The UC Strike
While the University of California has come to an agreement with one of its three striking unions–the postdocs–the other unions remain on strike. Fundamentally, this is a straightforward issue–the University of California is a tremendously wealthy institution. The cost of living is very high. The pay is low. The future for at least the humanities graduate students is dicey. The workers are demanding significant cost of living increases. Nelson Lichtenstein places it in context:
The UC strikers are part of a whole strata of college-educated workers, including Starbucks baristas, museum curators, journalists, and retail workers at REI and Apple, who are revolting against a wage standard and dead-end work regime that promise to keep them in near-poverty for decades. In academia, an impoverished apprenticeship was once considered a brief prelude to a more secure and prosperous career. But that promise has been utterly discounted by the university itself, which has constructed an enterprise model that requires a huge class of precarious adjuncts to toil alongside a shrinking number of tenured professors who receive high prestige and pay.

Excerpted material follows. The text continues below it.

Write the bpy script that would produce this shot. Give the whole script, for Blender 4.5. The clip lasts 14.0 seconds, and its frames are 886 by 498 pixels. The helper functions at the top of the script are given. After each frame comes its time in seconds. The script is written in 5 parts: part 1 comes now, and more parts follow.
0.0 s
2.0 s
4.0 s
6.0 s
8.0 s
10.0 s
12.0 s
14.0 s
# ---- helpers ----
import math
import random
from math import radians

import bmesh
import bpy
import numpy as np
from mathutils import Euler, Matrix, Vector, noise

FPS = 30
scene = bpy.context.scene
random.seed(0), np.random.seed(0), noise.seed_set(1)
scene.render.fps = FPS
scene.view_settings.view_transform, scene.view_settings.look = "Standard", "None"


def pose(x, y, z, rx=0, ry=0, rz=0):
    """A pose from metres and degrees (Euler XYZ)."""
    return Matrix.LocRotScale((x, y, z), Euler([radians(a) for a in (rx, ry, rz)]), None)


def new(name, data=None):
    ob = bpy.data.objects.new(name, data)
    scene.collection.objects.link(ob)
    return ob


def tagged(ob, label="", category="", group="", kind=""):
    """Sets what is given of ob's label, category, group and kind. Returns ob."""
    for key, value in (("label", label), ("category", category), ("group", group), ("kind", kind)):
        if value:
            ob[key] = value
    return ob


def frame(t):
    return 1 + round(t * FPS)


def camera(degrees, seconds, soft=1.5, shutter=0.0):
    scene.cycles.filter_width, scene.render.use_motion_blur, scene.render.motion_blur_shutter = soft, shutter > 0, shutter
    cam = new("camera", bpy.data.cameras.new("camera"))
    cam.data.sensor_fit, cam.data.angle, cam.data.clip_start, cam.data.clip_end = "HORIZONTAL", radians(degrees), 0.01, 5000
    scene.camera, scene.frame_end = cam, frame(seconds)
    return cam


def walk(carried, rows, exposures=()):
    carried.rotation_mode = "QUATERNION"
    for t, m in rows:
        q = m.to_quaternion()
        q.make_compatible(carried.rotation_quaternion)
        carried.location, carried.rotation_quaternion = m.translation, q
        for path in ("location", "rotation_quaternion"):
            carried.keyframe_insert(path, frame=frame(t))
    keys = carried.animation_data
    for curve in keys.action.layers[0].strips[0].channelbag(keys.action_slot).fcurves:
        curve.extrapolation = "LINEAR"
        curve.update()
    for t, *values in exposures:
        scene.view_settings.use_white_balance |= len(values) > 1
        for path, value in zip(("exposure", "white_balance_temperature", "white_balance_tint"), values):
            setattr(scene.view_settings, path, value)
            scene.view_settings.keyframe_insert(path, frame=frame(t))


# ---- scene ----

It is almost ironic that the UC strikers, a twenty-first-century workforce of the most variegated racial, cultural, political, and gendered character, have put at the center of their struggle a wage demand that, except for its size, would have been entirely unexceptional in 1955. In response, UC administrators have offered pay raises ranging from 4 to 7 percent in the first year of the contract, with smaller subsequent increases. One could imagine General Motors executives making the same sort of response.
But the familiarity of the contest should not detract from what’s at stake. In an economy where universities, hospitals, technology companies, and other employers of well-educated labor have systematically sought to create a precariat to do the work, a radical enhancement of the remuneration on offer will have a salutary twofold impact. First, it will make life far more viable for those whose real standard of living has been eroding for more than a generation. As the trillions so quickly appropriated and spent during the pandemic has shown, there is no substitute for getting money into the pockets of the people who need it. But equally important, a truly substantial wage increase will drive a stake through the heart of the business model that UC and so many other employers have constructed, animating a more democratic workplace and creating a new basis for working-class power in American society.
That it is humanities students leading this strike is hardly surprising. As Jay Caspian Kang notes, the manufactured crisis in the humanities is very real.
Some strikers expressed a worry about a potential divide between science and math workers, and their colleagues in the humanities. This, at least to me, seems like the most concerning potential breaking point for the strikes. The difference is less ideological, and more a reflection of the state of job markets. STEM graduate workers are not beholden to the academy to pursue a career in their fields; in fact, many have little interest in staying in the academy after they receive their degrees when they can instead use their credentials to enter high-paying careers in tech, pharma, aerospace, or finance. The system still works, in large part, for them.This is not true for humanities workers. Their degrees will likely help them find employment, but the connections between their studies and their labor will be far more tenuous, or, in many cases, more or less nonexistent. Right now, the great point of leverage that the strikers seem to have is the simple fact that finals are coming up, and it’s difficult to see how undergraduates and faculty will be able to finish up their semester without the mass of graduate students who do everything from proctoring exams to grading papers. But, once that passes and the new year begins, how many STEM graduate students who have six-figure jobs waiting for them will grow tired of delaying their research and their dissertations? How long will solidarity last between people who, for the most part, have entirely different incentives for their graduate work?
One would think that, in a country where people are overwhelmingly in favor of unions, there would be broad support of the U.C. graduate-student strike. The comparison of average salaries and rent should be enough. But although there hasn’t been much outward public resistance, there’s still an undercurrent of head-scratching about what, exactly, a strike of graduate students actually means. Auerbach and his fellow humanities graduate workers, of course, signed up for this arrangement; the precarity of the academic job market isn’t exactly new or something that has materialized over the past three years. If there simply aren’t enough jobs for humanities doctorates, should it follow that universities should enroll fewer humanities doctorates, over all, and that the ones remaining might receive better pay and benefits as a result? There are also questions about how seriously we should take claims of precarity from the academic élite—perhaps a doctoral student might not be able to find a job as a tenure-track professor, but their educational background would set them up for any number of stable positions in other fields.
These questions, whether fair or not, linger at the edges of the strike. I have heard them around campus, and in private conversations with friends and colleagues. They bring up the central contradiction at the heart of the country’s perception of labor: people want to support unions, but their sympathies are limited by their ideas of what unions should be.
But the surplus of humanities doctorates, of course, is not an accident. Around the turn of the millennium, the number of students pursuing undergraduate degrees was exploding, and, as Kevin Carey wrote in a thorough breakdown for the Times, the proportion of stable teaching jobs wasn’t keeping up. Adjunct faculty and graduate students were employed to make up for the shortage. If universities cannot function without a fleet of low-wage workers who are exploited under a false promise of better future employment, the solution seems relatively simple: abandon the apprenticeship model and all its sentimental trappings, and simply treat and pay graduate workers as professionals first, students second.